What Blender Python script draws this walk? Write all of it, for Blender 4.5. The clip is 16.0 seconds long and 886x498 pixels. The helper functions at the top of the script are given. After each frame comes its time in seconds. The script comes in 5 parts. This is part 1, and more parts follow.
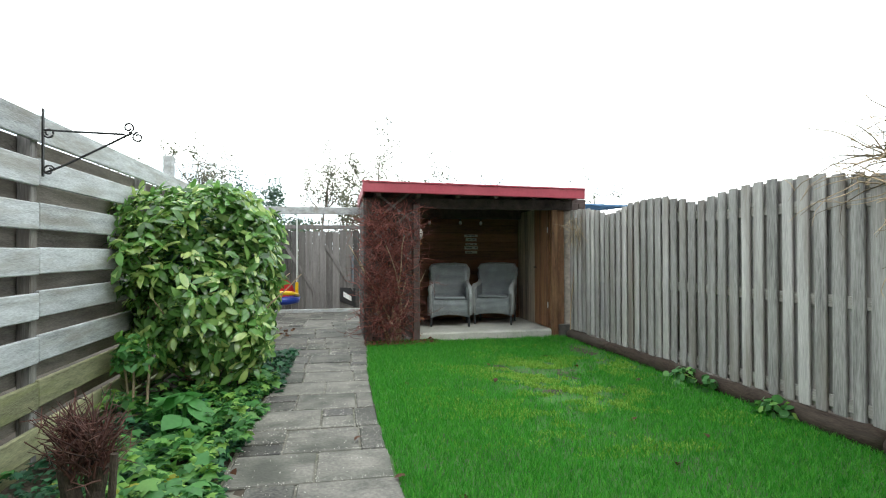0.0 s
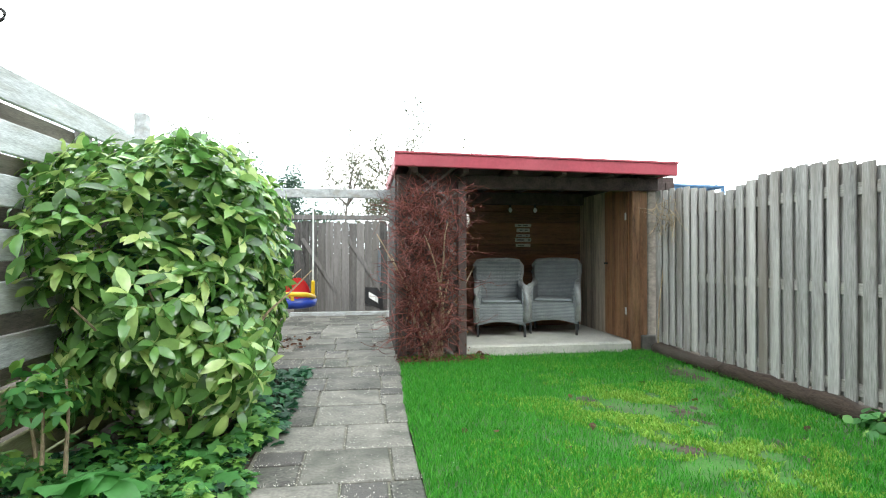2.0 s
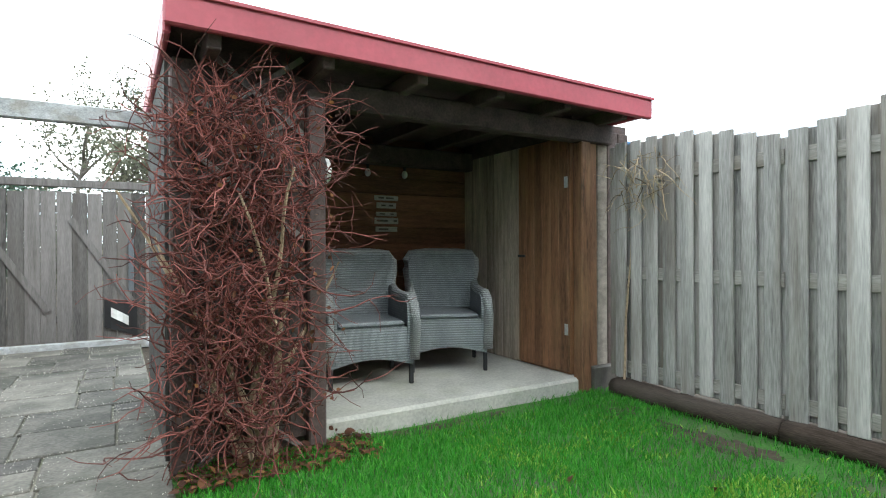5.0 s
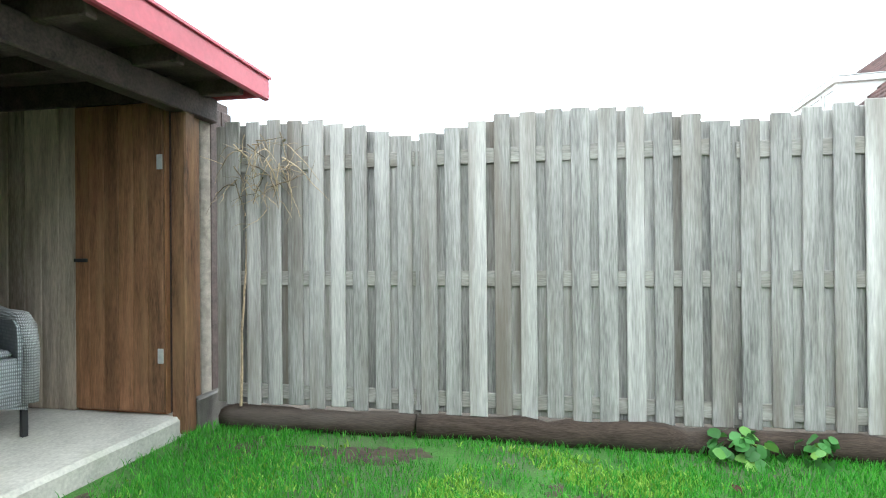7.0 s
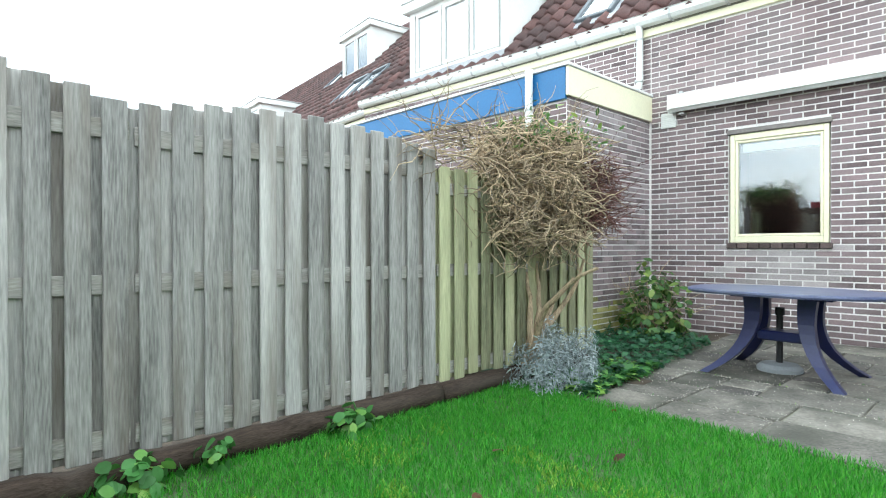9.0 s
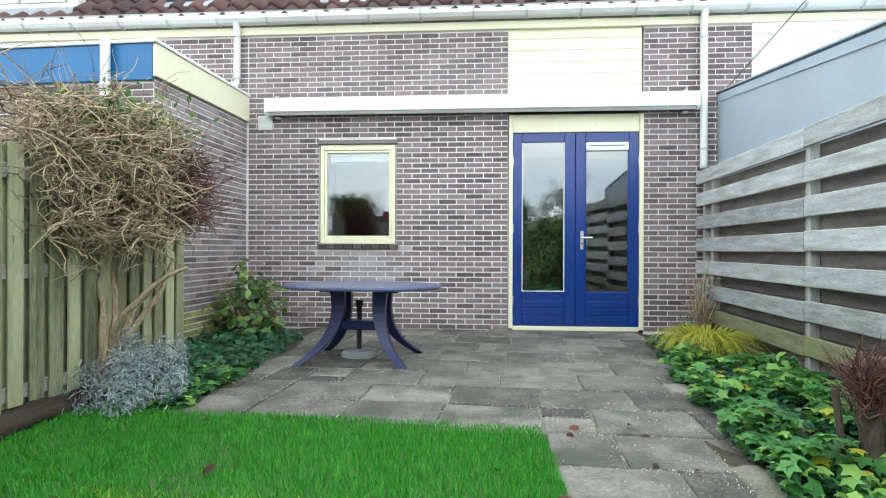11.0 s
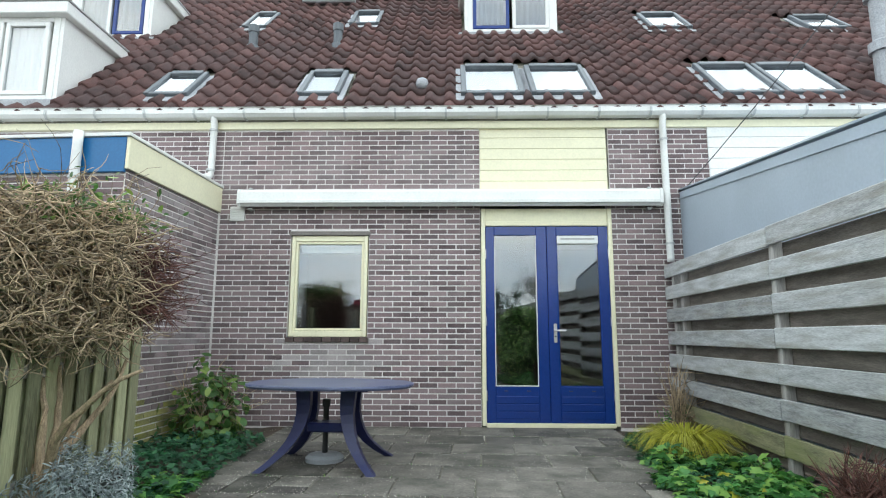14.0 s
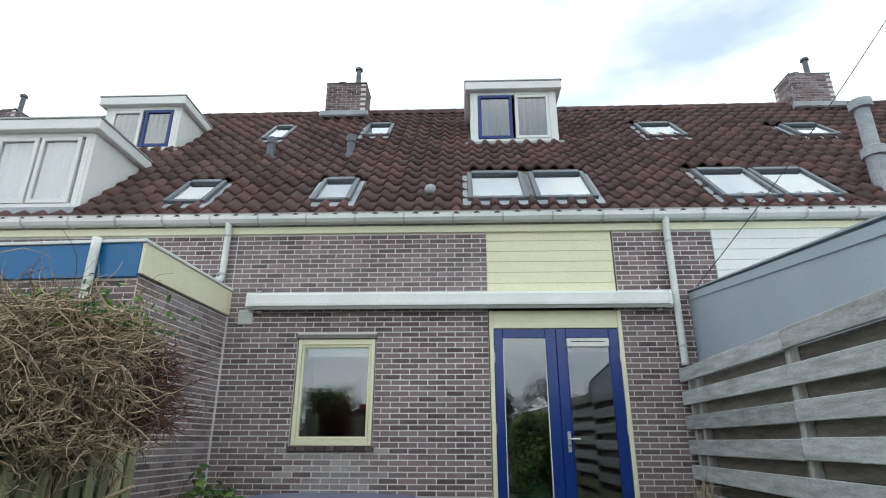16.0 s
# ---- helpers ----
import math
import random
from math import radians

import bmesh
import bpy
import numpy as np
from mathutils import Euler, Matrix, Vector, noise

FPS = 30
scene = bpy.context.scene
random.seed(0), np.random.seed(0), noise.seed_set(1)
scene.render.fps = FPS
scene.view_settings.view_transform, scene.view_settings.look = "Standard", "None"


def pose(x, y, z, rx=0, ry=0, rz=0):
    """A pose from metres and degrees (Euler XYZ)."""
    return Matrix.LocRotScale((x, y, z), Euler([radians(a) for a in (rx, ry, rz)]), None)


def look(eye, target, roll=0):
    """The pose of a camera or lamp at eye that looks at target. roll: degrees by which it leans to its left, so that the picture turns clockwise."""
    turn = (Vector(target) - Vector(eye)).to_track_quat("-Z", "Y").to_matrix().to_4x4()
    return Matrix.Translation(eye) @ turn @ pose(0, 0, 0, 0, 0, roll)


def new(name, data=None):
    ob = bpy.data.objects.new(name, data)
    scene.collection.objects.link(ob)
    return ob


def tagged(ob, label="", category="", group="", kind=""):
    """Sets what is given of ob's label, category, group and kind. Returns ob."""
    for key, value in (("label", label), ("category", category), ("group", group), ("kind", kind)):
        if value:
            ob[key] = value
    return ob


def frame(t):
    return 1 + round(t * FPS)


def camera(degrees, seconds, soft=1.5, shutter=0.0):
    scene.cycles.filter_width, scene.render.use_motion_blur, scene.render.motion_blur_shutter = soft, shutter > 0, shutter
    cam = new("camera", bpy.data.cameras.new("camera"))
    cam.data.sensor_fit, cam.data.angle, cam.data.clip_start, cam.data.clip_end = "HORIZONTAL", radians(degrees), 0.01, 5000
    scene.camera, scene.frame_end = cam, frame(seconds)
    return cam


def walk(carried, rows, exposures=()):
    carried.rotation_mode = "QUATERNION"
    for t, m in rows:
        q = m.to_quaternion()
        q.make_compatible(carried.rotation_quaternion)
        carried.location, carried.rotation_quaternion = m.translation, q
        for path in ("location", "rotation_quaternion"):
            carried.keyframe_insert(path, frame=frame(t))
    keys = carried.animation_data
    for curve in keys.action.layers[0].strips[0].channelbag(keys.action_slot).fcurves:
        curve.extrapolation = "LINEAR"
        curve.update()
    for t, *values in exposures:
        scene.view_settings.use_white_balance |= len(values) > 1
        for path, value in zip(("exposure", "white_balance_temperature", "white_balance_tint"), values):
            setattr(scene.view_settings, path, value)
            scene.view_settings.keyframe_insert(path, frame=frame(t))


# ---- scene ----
cam = camera(77.89, 16.0, soft=1.1)
PATH = [
    (0, (1.636, 1.657, 1.140), (2.002, 3.623, 1.158), -0.19),
    (0.5, (1.636, 1.890, 1.108), (1.971, 3.862, 1.126), -0.12),
    (1, (1.629, 2.262, 1.105), (1.952, 4.236, 1.122), -0.10),
    (1.5, (1.618, 2.728, 1.099), (1.919, 4.705, 1.114), -0.03),
    (2, (1.615, 3.200, 1.072), (1.897, 5.179, 1.085), -0.11),
    (2.5, (1.626, 3.701, 1.044), (1.918, 5.679, 1.060), -0.16),
    (3, (1.638, 4.191, 1.009), (1.963, 6.164, 1.028), -0.24),
    (3.2, (1.651, 4.387, 1.012), (2.036, 6.349, 1.033), -0.44),
    (5.3, (1.752, 6.256, 0.997), (2.942, 7.864, 0.992), -0.17),
    (5.5, (1.765, 6.384, 0.994), (3.075, 7.894, 0.989), -0.19),
    (6, (1.842, 6.646, 0.989), (3.400, 7.900, 0.975), -0.07),
    (6.5, (1.881, 6.817, 1.014), (3.675, 7.702, 0.995), -0.13),
    (7, (1.862, 6.892, 0.978), (3.827, 7.266, 0.984), -0.45),
    (7.5, (1.894, 6.830, 0.977), (3.892, 6.761, 0.989), -0.32),
    (8, (1.945, 6.765, 0.969), (3.878, 6.252, 0.979), -0.05),
    (8.5, (2.054, 6.720, 0.985), (3.798, 5.741, 0.987), 0.11),
    (9, (2.130, 6.624, 0.986), (3.592, 5.259, 0.976), -0.07),
    (9.5, (2.165, 6.582, 0.976), (3.288, 4.927, 0.974), 0.10),
    (10, (2.150, 6.575, 0.990), (2.883, 4.714, 0.981), -0.05),
    (10.2, (2.145, 6.562, 0.984), (2.744, 4.654, 0.978), 0.04),
    (12.3, (2.162, 6.482, 0.927), (2.240, 4.483, 0.936), 0.04),
    (12.5, (2.158, 6.475, 0.926), (2.237, 4.477, 0.941), 0.03),
    (13, (2.165, 6.459, 0.964), (2.262, 4.462, 1.014), 0.12),
    (13.5, (2.169, 6.449, 0.999), (2.294, 4.461, 1.182), 0.11),
    (14, (2.163, 6.463, 1.035), (2.298, 4.492, 1.348), 0.14),
    (14.5, (2.157, 6.467, 1.057), (2.301, 4.515, 1.470), 0.09),
    (15, (2.151, 6.468, 1.066), (2.303, 4.540, 1.574), 0.13),
    (15.5, (2.146, 6.462, 1.068), (2.304, 4.559, 1.663), 0.08),
    (16, (2.150, 6.470, 1.066), (2.311, 4.590, 1.730), 0.14),
]
EXPOSURES = [(0, 0.4, 6450, 2), (1.5, 0.7, 6450, 2), (2.4, 1.05, 6350, 1), (3.2, 1.02, 6300, 1), (5.5, 0.8, 6200, 2), (6.4, 1.25, 6150, 0), (7, 1.43, 6200, 1), (8, 1.32, 6200, 1), (8.5, 1.06, 6150, 1), (9, 0.88, 6150, 0), (10, 0.56, 6200, 0), (12.5, 0.78, 6150, 2), (13.5, 0.45, 6250, 2), (14.5, 0.0, 6250, 2), (16, -0.42, 6250, 2)]
walk(cam, [(t, look(eye, target, roll)) for t, eye, target, roll in PATH], EXPOSURES)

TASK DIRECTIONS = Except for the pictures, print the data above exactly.

FULL ANSWER =
What Blender Python script draws this walk? Write all of it, for Blender 4.5. The clip is 16.0 seconds long and 886x498 pixels. The helper functions at the top of the script are given. After each frame comes its time in seconds. The script comes in 5 parts. This is part 1, and more parts follow.
0.0 s
2.0 s
5.0 s
7.0 s
9.0 s
11.0 s
14.0 s
16.0 s
# ---- helpers ----
import math
import random
from math import radians

import bmesh
import bpy
import numpy as np
from mathutils import Euler, Matrix, Vector, noise

FPS = 30
scene = bpy.context.scene
random.seed(0), np.random.seed(0), noise.seed_set(1)
scene.render.fps = FPS
scene.view_settings.view_transform, scene.view_settings.look = "Standard", "None"


def pose(x, y, z, rx=0, ry=0, rz=0):
    """A pose from metres and degrees (Euler XYZ)."""
    return Matrix.LocRotScale((x, y, z), Euler([radians(a) for a in (rx, ry, rz)]), None)


def look(eye, target, roll=0):
    """The pose of a camera or lamp at eye that looks at target. roll: degrees by which it leans to its left, so that the picture turns clockwise."""
    turn = (Vector(target) - Vector(eye)).to_track_quat("-Z", "Y").to_matrix().to_4x4()
    return Matrix.Translation(eye) @ turn @ pose(0, 0, 0, 0, 0, roll)


def new(name, data=None):
    ob = bpy.data.objects.new(name, data)
    scene.collection.objects.link(ob)
    return ob


def tagged(ob, label="", category="", group="", kind=""):
    """Sets what is given of ob's label, category, group and kind. Returns ob."""
    for key, value in (("label", label), ("category", category), ("group", group), ("kind", kind)):
        if value:
            ob[key] = value
    return ob


def frame(t):
    return 1 + round(t * FPS)


def camera(degrees, seconds, soft=1.5, shutter=0.0):
    scene.cycles.filter_width, scene.render.use_motion_blur, scene.render.motion_blur_shutter = soft, shutter > 0, shutter
    cam = new("camera", bpy.data.cameras.new("camera"))
    cam.data.sensor_fit, cam.data.angle, cam.data.clip_start, cam.data.clip_end = "HORIZONTAL", radians(degrees), 0.01, 5000
    scene.camera, scene.frame_end = cam, frame(seconds)
    return cam


def walk(carried, rows, exposures=()):
    carried.rotation_mode = "QUATERNION"
    for t, m in rows:
        q = m.to_quaternion()
        q.make_compatible(carried.rotation_quaternion)
        carried.location, carried.rotation_quaternion = m.translation, q
        for path in ("location", "rotation_quaternion"):
            carried.keyframe_insert(path, frame=frame(t))
    keys = carried.animation_data
    for curve in keys.action.layers[0].strips[0].channelbag(keys.action_slot).fcurves:
        curve.extrapolation = "LINEAR"
        curve.update()
    for t, *values in exposures:
        scene.view_settings.use_white_balance |= len(values) > 1
        for path, value in zip(("exposure", "white_balance_temperature", "white_balance_tint"), values):
            setattr(scene.view_settings, path, value)
            scene.view_settings.keyframe_insert(path, frame=frame(t))


# ---- scene ----
cam = camera(77.89, 16.0, soft=1.1)
PATH = [
    (0, (1.636, 1.657, 1.140), (2.002, 3.623, 1.158), -0.19),
    (0.5, (1.636, 1.890, 1.108), (1.971, 3.862, 1.126), -0.12),
    (1, (1.629, 2.262, 1.105), (1.952, 4.236, 1.122), -0.10),
    (1.5, (1.618, 2.728, 1.099), (1.919, 4.705, 1.114), -0.03),
    (2, (1.615, 3.200, 1.072), (1.897, 5.179, 1.085), -0.11),
    (2.5, (1.626, 3.701, 1.044), (1.918, 5.679, 1.060), -0.16),
    (3, (1.638, 4.191, 1.009), (1.963, 6.164, 1.028), -0.24),
    (3.2, (1.651, 4.387, 1.012), (2.036, 6.349, 1.033), -0.44),
    (5.3, (1.752, 6.256, 0.997), (2.942, 7.864, 0.992), -0.17),
    (5.5, (1.765, 6.384, 0.994), (3.075, 7.894, 0.989), -0.19),
    (6, (1.842, 6.646, 0.989), (3.400, 7.900, 0.975), -0.07),
    (6.5, (1.881, 6.817, 1.014), (3.675, 7.702, 0.995), -0.13),
    (7, (1.862, 6.892, 0.978), (3.827, 7.266, 0.984), -0.45),
    (7.5, (1.894, 6.830, 0.977), (3.892, 6.761, 0.989), -0.32),
    (8, (1.945, 6.765, 0.969), (3.878, 6.252, 0.979), -0.05),
    (8.5, (2.054, 6.720, 0.985), (3.798, 5.741, 0.987), 0.11),
    (9, (2.130, 6.624, 0.986), (3.592, 5.259, 0.976), -0.07),
    (9.5, (2.165, 6.582, 0.976), (3.288, 4.927, 0.974), 0.10),
    (10, (2.150, 6.575, 0.990), (2.883, 4.714, 0.981), -0.05),
    (10.2, (2.145, 6.562, 0.984), (2.744, 4.654, 0.978), 0.04),
    (12.3, (2.162, 6.482, 0.927), (2.240, 4.483, 0.936), 0.04),
    (12.5, (2.158, 6.475, 0.926), (2.237, 4.477, 0.941), 0.03),
    (13, (2.165, 6.459, 0.964), (2.262, 4.462, 1.014), 0.12),
    (13.5, (2.169, 6.449, 0.999), (2.294, 4.461, 1.182), 0.11),
    (14, (2.163, 6.463, 1.035), (2.298, 4.492, 1.348), 0.14),
    (14.5, (2.157, 6.467, 1.057), (2.301, 4.515, 1.470), 0.09),
    (15, (2.151, 6.468, 1.066), (2.303, 4.540, 1.574), 0.13),
    (15.5, (2.146, 6.462, 1.068), (2.304, 4.559, 1.663), 0.08),
    (16, (2.150, 6.470, 1.066), (2.311, 4.590, 1.730), 0.14),
]
EXPOSURES = [(0, 0.4, 6450, 2), (1.5, 0.7, 6450, 2), (2.4, 1.05, 6350, 1), (3.2, 1.02, 6300, 1), (5.5, 0.8, 6200, 2), (6.4, 1.25, 6150, 0), (7, 1.43, 6200, 1), (8, 1.32, 6200, 1), (8.5, 1.06, 6150, 1), (9, 0.88, 6150, 0), (10, 0.56, 6200, 0), (12.5, 0.78, 6150, 2), (13.5, 0.45, 6250, 2), (14.5, 0.0, 6250, 2), (16, -0.42, 6250, 2)]
walk(cam, [(t, look(eye, target, roll)) for t, eye, target, roll in PATH], EXPOSURES)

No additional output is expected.